Aim of the task:
Quote the whole listing exactly. Leave the pictures out of your copy.
╭──
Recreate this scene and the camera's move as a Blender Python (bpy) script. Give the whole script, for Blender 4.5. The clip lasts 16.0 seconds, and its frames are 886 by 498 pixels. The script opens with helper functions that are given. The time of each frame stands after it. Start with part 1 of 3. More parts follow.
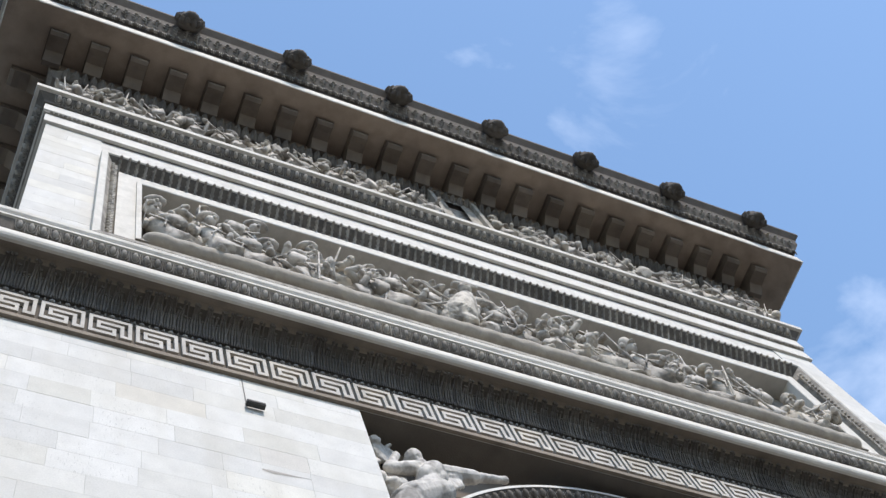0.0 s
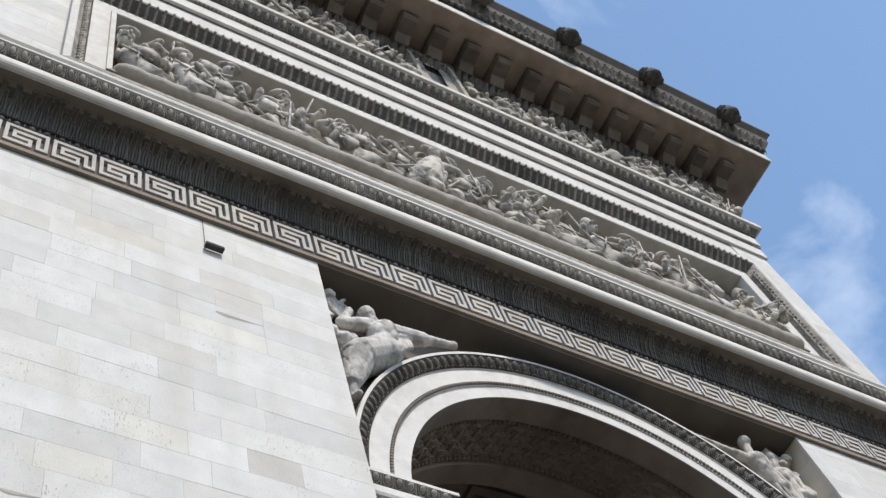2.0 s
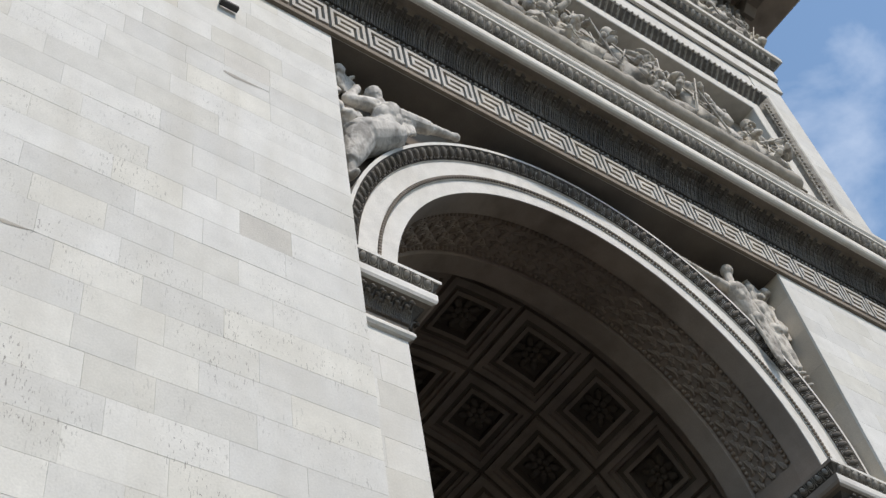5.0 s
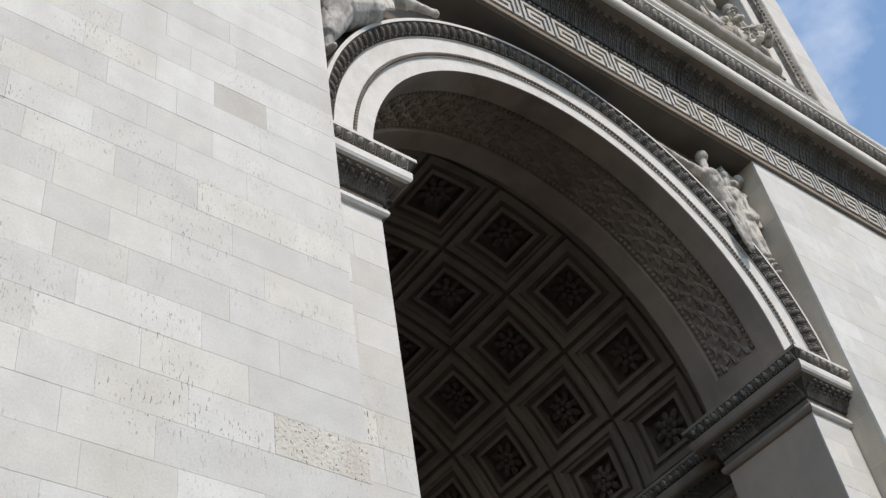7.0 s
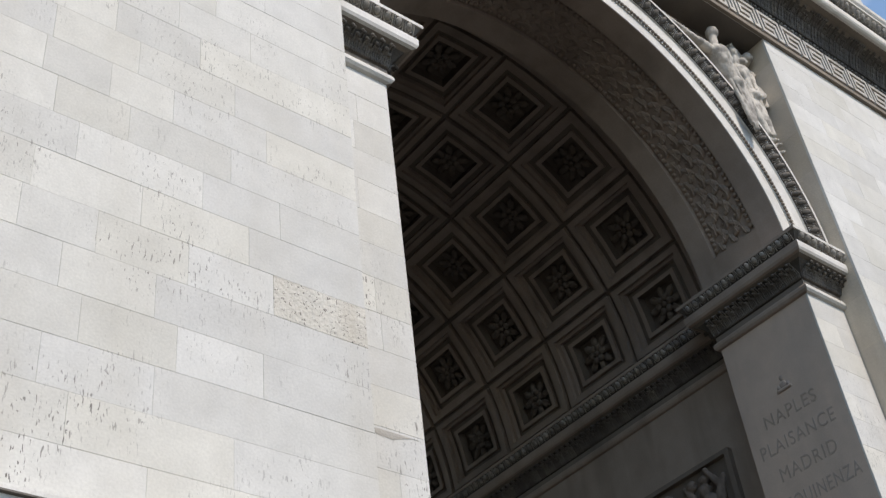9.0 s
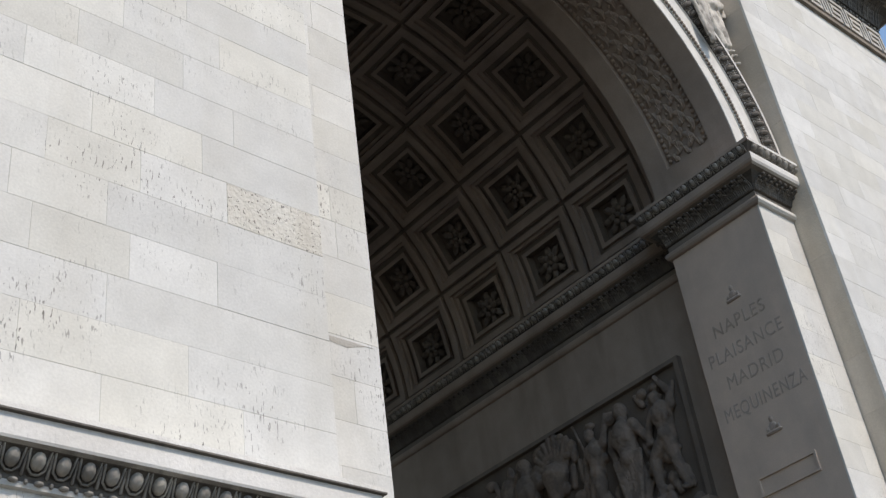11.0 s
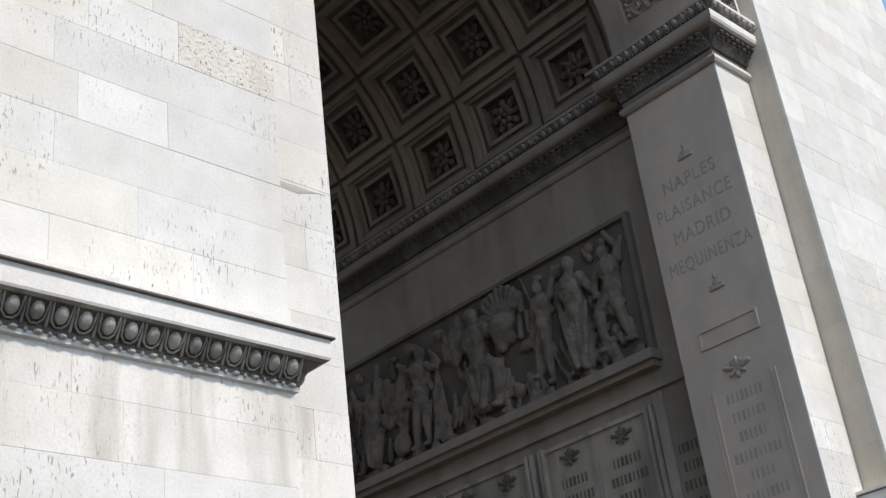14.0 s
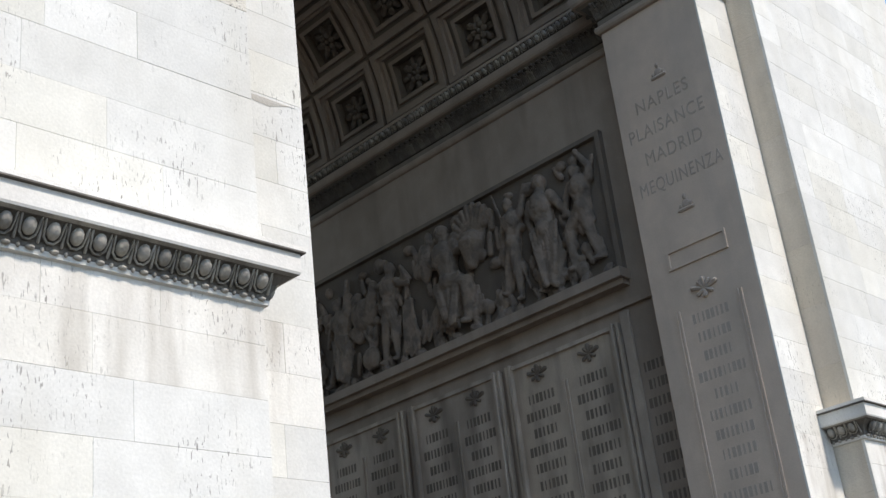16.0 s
╰──
Output for this task:
Recreate this scene and the camera's move as a Blender Python (bpy) script. Give the whole script, for Blender 4.5. The clip lasts 16.0 seconds, and its frames are 886 by 498 pixels. The script opens with helper functions that are given. The time of each frame stands after it. Start with part 1 of 3. More parts follow.
0.0 s
2.0 s
5.0 s
7.0 s
9.0 s
11.0 s
14.0 s
16.0 s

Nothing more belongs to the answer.